#### [Provided data]
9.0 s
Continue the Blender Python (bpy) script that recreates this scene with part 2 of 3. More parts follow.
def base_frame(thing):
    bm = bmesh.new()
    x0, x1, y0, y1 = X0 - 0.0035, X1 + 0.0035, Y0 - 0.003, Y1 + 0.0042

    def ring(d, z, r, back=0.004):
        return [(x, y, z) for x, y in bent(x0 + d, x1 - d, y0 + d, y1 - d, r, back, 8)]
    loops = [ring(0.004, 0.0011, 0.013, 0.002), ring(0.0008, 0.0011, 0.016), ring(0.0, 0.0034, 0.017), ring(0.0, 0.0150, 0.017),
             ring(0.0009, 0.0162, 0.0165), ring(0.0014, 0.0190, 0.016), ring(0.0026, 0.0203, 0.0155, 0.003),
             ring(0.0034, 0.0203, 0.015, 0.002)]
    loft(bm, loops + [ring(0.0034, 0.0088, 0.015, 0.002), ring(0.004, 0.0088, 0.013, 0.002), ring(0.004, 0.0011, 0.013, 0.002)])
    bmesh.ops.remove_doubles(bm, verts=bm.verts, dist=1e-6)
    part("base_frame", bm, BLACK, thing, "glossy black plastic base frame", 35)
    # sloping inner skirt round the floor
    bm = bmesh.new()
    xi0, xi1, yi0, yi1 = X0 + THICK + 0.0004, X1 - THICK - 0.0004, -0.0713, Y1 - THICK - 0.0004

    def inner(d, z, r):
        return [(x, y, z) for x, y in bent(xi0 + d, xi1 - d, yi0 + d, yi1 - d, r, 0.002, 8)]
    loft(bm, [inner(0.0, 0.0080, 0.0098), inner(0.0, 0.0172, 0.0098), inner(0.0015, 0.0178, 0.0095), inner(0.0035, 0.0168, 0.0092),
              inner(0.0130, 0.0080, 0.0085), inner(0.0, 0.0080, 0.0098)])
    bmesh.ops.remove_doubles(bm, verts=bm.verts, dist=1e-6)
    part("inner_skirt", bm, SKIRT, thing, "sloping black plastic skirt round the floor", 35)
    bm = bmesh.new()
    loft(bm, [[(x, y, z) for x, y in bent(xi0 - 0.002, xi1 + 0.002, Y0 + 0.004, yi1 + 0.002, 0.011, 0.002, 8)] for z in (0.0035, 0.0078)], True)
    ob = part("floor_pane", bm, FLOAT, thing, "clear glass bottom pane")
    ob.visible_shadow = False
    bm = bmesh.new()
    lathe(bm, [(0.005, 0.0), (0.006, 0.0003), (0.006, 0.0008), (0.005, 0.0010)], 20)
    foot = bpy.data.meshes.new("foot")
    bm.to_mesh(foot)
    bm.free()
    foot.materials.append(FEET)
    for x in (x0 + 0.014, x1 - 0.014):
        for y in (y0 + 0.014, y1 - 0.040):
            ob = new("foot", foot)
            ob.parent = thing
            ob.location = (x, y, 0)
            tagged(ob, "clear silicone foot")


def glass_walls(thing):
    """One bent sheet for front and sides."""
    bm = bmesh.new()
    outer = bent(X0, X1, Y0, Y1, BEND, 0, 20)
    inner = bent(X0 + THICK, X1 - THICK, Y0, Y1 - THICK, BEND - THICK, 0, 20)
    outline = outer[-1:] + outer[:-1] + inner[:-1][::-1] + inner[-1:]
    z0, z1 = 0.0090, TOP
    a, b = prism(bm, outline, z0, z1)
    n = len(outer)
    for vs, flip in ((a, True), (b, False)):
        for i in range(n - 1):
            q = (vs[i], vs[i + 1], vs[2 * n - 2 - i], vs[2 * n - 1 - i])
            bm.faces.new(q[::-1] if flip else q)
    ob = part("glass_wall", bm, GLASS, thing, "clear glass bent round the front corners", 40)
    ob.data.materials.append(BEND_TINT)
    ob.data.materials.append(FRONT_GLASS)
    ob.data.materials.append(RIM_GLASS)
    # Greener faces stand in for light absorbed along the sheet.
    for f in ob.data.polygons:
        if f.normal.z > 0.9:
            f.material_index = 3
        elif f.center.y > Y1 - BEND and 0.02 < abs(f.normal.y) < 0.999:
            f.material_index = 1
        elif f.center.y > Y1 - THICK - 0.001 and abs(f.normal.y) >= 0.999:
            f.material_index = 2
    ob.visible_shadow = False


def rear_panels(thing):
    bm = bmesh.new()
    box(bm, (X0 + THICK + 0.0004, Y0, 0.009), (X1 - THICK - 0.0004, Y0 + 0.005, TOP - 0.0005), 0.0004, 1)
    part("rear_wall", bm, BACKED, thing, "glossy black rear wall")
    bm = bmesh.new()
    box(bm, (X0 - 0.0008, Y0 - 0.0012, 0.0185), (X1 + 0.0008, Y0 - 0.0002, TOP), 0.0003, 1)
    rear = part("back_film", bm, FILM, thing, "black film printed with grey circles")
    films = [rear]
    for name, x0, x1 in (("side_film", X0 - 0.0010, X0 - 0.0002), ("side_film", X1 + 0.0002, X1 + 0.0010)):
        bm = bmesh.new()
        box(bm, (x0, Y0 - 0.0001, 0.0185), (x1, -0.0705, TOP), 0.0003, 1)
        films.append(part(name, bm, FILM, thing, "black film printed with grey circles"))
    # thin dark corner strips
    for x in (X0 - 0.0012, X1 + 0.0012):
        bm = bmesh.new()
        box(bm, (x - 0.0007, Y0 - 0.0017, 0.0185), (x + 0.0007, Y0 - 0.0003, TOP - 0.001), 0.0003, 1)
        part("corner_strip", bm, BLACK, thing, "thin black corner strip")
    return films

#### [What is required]
Please print the material above exactly as it appears, from its first line through the line containing "x0, x1, y0, y1 = X0", inclusive, and stop there.

#### [Written response]
9.0 s
Continue the Blender Python (bpy) script that recreates this scene with part 2 of 3. More parts follow.
def base_frame(thing):
    bm = bmesh.new()
    x0, x1, y0, y1 = X0 - 0.0035, X1 + 0.0035, Y0 - 0.003, Y1 + 0.0042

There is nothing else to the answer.